If there are painful experience reports of a time before(?) the upper bound requirement, I would love to hear them. It might go a long way towards making it more palatable.
The article motivating the pvp was published in 2005, right as cabal and hackage were really coming into being. The first pvp page on the haskell wiki reached a recognizable form in 2007: Package versioning policy - HaskellWiki
Here are all 15 packages that were on hackage in 2006:
https://web.archive.org/web/20060303165044/http://hackage.haskell.org/ModHackage/Hackage.hs?action=view
What I will note is that we do have experience with upper-bounds and not-upper-bounds that is extensive nonetheless, because there have been plenty of packages on hackage that do not follow the pvp with regards to upper bounds, and we have experienced the difficulties in keeping things working with them.

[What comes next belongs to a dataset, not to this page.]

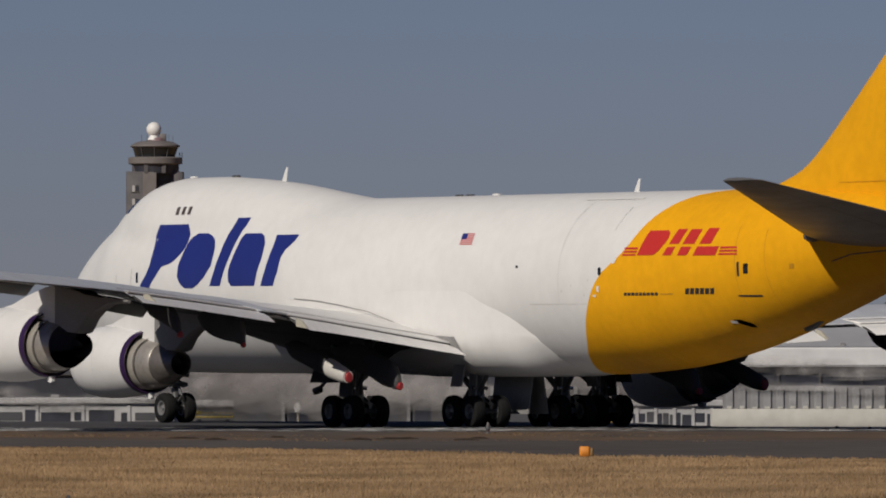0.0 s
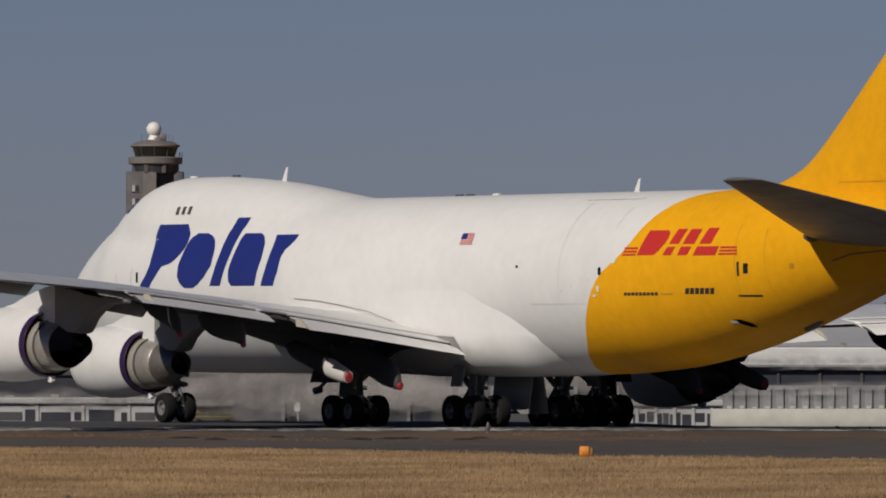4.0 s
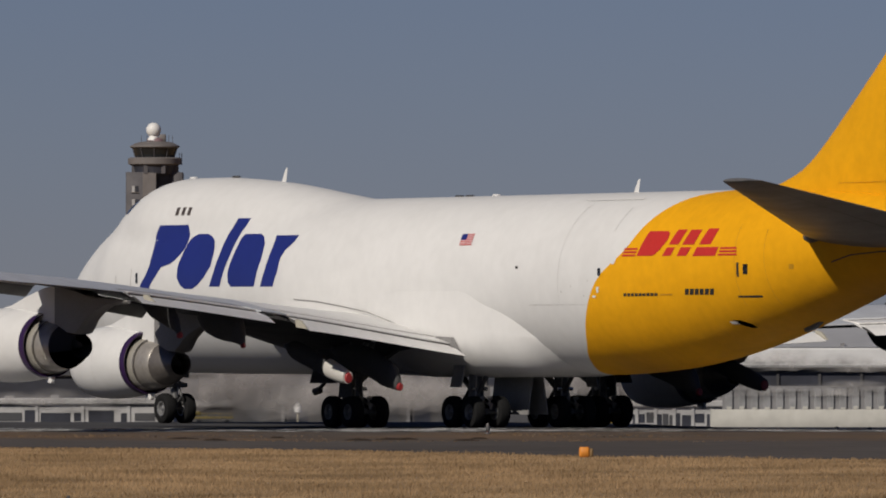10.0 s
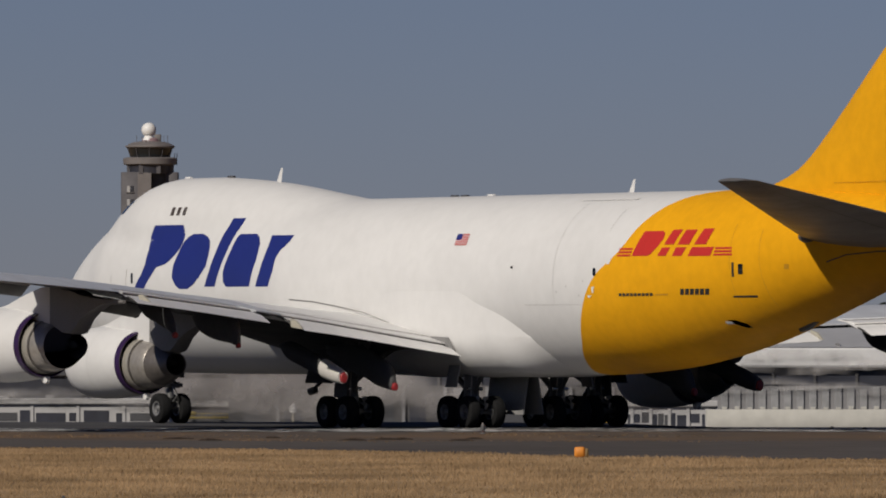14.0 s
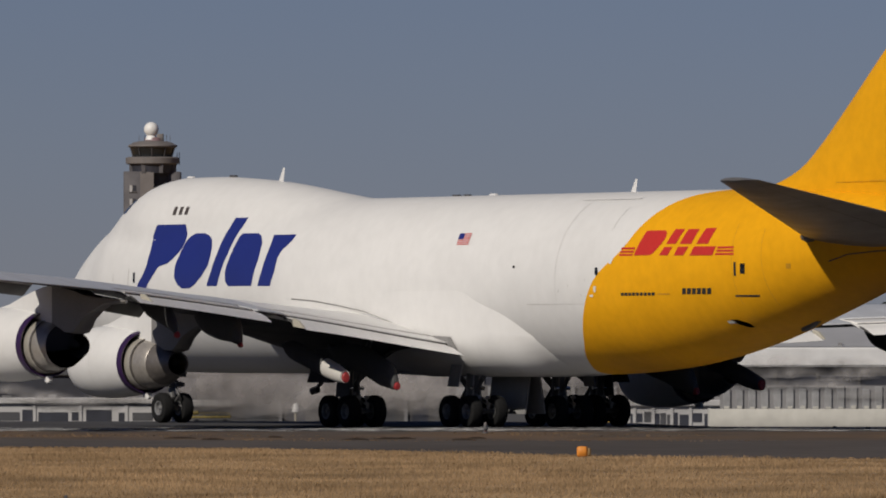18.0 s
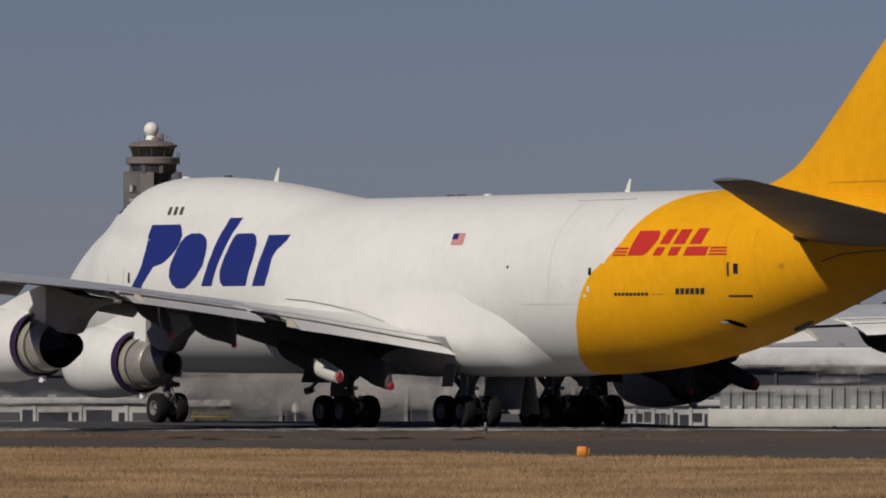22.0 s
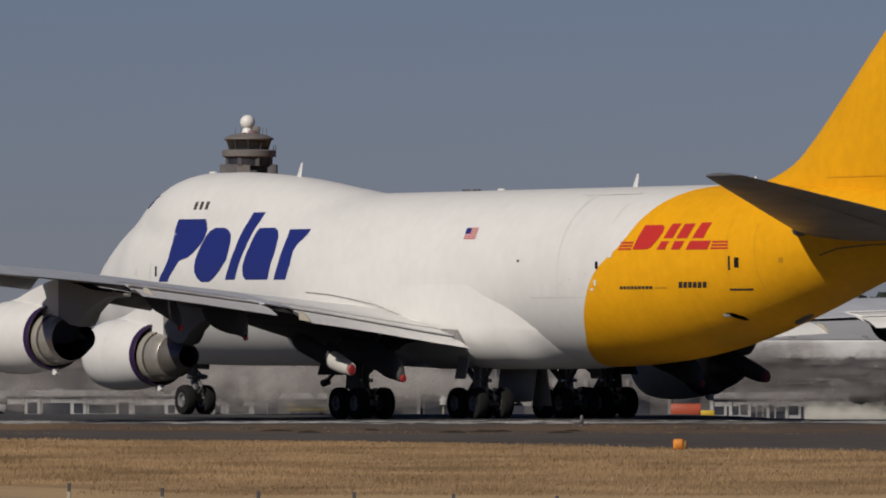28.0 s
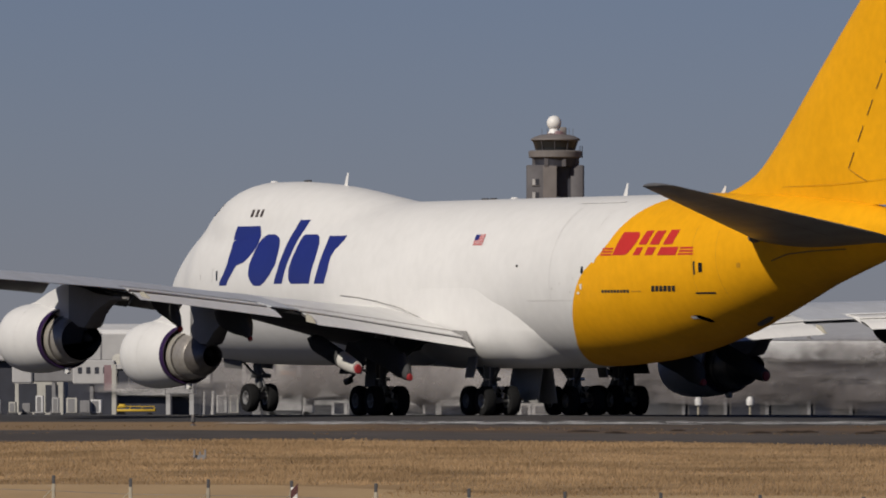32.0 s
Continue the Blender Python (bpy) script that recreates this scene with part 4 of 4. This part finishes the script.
pier("service_building", "low hazy grey service building", -38, 24, 1540, -5.3, 14, HAZEW, 6, False, CLAD, DKGREY)
pier("service_building", "low white service building with dark doors", 25, 41, 1490, -5.0, 8, CLAD, 6, False, sheds=True)
pier("service_building", "low dull grey service block", 7, 14.7, 1520, -4.4, 8, GREYW, 4, False)
pier("service_hut", "pale beige block beside the jet bridges", -119, -112, 1500, -0.4, 9, CONC, 2, False)


def jet_bridge(x, y, length):
    b = stand("jet_bridge", "pale grey passenger jet bridge on legs", "jet bridge", x, y, group="jet bridges")
    m = lambda nm, geo, mm, lab="": mesh(nm, *geo, mm, b, lab, smooth=False)
    m("tunnel", block(0, length * 0.55, 0, 3, 5.0, 7.8, 0.15), GREYW)
    m("tunnel_outer", block(length * 0.5, length, -0.3, 3.3, 4.7, 8.1, 0.15), CLAD)
    m("rotunda", revolve([(4.4, 1.7), (8.6, 1.7), (9.0, 1.2)], (length + 1.2, 1.5, 0), "z", 16, True), CONC)
    m("bridge_column", tube((length + 1.2, 1.5, -0.5), (length + 1.2, 1.5, 4.5), 0.55, n=10), CONC)
    for k in (0.25, 0.7):
        m("bridge_leg", merge(block(length * k, length * k + 0.5, 0.2, 0.7, 0.5, 5), block(length * k, length * k + 0.5, 2.3, 2.8, 0.5, 5), block(length * k - 0.3, length * k + 0.8, 0, 3, -0.5, 0.9)), GREYW)
    m("cab", block(-2.6, 0.3, -0.5, 3.5, 4.8, 8.3, 0.2), CLAD)
    for i in range(4):
        m("tunnel_window", block(length * (0.56 + 0.1 * i), length * (0.56 + 0.1 * i) + 0.6, -0.36, -0.2, 6.2, 7.1), FARGLASS)


jet_bridge(-115.2, 1480, 12)
jet_bridge(-90.4, 1490, 9.4)


def gate_building():
    """The gate house at the end of the terminal: a pale block on legs and a glazed gallery beside it."""
    b = stand("gate_house", "pale gate house on legs with a dark glazed gallery", "building", -101.9, 1462)
    g = -b.location.z
    m = lambda nm, geo, mm, lab="": mesh(nm, *geo, mm, b, lab, smooth=False)
    m("gate_block", block(7.1, 11.0, 0, 8, -4.0 + g, -0.2 + g, 0.08), CLAD, "pale clad block")
    for x in (7.1, 10.4):
        m("gate_leg", block(x, x + 0.6, 0.1, 0.8, -0.5, -4.0 + g), CLAD)
    m("lower_opening", block(7.7, 10.4, 4, 4.3, -0.5, -4.1 + g), FARGLASS, "dark opening under the block")
    m("lower_beam", block(0.0, 7.05, 0.1, 6, -4.25 + g, -3.35 + g, 0.05), CLAD, "pale beam")
    m("upper_beam", block(-0.6, 7.05, 0.1, 6, -0.55 + g, 0.1 + g, 0.05), CLAD, "pale roof beam")
    for i in range(4):
        m("glass_pane", block(0.2 + 1.72 * i, 1.84 + 1.72 * i, 0.4, 0.55, -3.35 + g, -0.55 + g), FARGLASS)
    m("gallery_floor", block(0.2, 7.0, 1.5, 6, -0.5, -4.3 + g), FARGLASS)
    m("end_post", block(-0.5, 0.1, 0.0, 0.6, -0.5, 0.1 + g), CONC)
    m("end_panel", block(-1.6, -0.5, 0.2, 0.5, -3.6 + g, 0.0 + g), PINKP, "dull pinkish wall panel")
    for i, x in enumerate((12.2, 13.5, 15.1, 17.0)):
        m("apron_post", tube((x, 2, -0.5), (x + 0.15, 2, -3.6 + g), 0.32 - 0.04 * i, 0.2, n=8), CLAD)


gate_building()


def blast_wall():
    b = stand("blast_fence", "cream concrete blast wall with grey upright fins", "fence", 26, 700)
    mesh("base_wall", *block(-8, 22, 0, 1.2, -0.6, 1.2, 0.08), CONC, b, "cream concrete base")
    for i in range(34):
        x = -7 + 0.85 * i
        mesh("fin", *block(x, x + 0.5, 0.86, 1.0, 1.2, 2.5 + 0.2 * rw.rand(), 0.03), FINS, b, smooth=False)
        mesh("cap", *block(x + 0.08, x + 0.42, 0.25, 0.7, 1.2, 1.32 + 0.1 * rw.rand(), 0.03), CONC, b, smooth=False)
    mesh("backing", *block(-7.2, 21.8, 1.0, 1.3, 1.0, 2.75), GREYW, b)


blast_wall()


def sign(x, y, w, h, m, label):
    b = stand("taxiway_sign", label, "sign", x, y, group="taxiway signs")
    mesh("face", *block(-w / 2, w / 2, -0.08, 0.08, 0.04, 0.04 + h, 0.03), m, b)
    for s in (-0.35, 0.35):
        mesh("leg", *block(w * s - 0.04, w * s + 0.04, -0.04, 0.04, -0.1, 0.06), GREYW, b)


sign(8.6, 600, 1.75, 0.74, SIGNRED, "red-orange taxiway sign board")
sign(9.8, 600, 0.9, 0.42, SIGNYEL, "small yellow taxiway sign board")


def baggage_cart(x, y, w, m=SIGNYEL):
    b = stand("baggage_loader", "low yellow airport loader", "vehicle", x, y, group="airport loaders")
    mesh("deck", *block(0, w, 0, 2, 0.75, 1.05, 0.06), m, b)
    for i in range(4):
        mesh("rail_post", *block(0.1 + (w - 0.3) * i / 3, 0.2 + (w - 0.3) * i / 3, 0.05, 0.15, 1.05, 1.45), m, b, smooth=False)
    mesh("belt", *block(0.05, w - 0.05, 0.3, 1.7, 1.05, 1.2, 0.03), DKGREY, b)
    mesh("rail", *block(0.1, w - 0.1, 0.05, 0.15, 1.4, 1.5), m, b, smooth=False)
    mesh("cab", *block(0.2, 1.1, 0.5, 1.9, 1.2, 1.75, 0.1), m, b)
    for q in (0.15, 0.85):
        for yy in (0.1, 1.9):
            mesh("tyre", *tube((w * q, yy - 0.15, 0.3), (w * q, yy + 0.15, 0.3), 0.32, n=14), TYRE, b)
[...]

As jackdk describes, if a package has many releases, and no upper bounds, then a new release of a dependency that causes breaks necessitates adding upper bounds revisions to all prior versions as well, lest the solver fall back to them. In the converse case, it requires relaxing upper bounds on at most the few most recent releases.
Most end-users do not see the pain of this, and only the maintainers who do not put upper bounds do, as well as the trustees who have to go fix the ecosystem when problems occur. We never did create a database of all the reported issues to run quantitative analysis on, but the old reddit threads arguing about this stuff all had a fair accounting of stories as I recall (and also covered most all of the discussion here, repeatedly).
A sampling:
- Reddit - Dive into anything
- Reddit - Dive into anything
- Reddit - Dive into anything
- Reddit - Dive into anything
Skimming btw, I see a number of proposals to improve things have been already implemented (including something like the carat operator, as well as the --allow-newer flag [which can be very granular in project files]).
Ideas for how to collect more quantitative data on the effects of different bounds policies are very welcome – and indeed one of the threads has some pretty neat analysis derived from the 01-index.tgz hackage tarball and analyzing metadata revisions.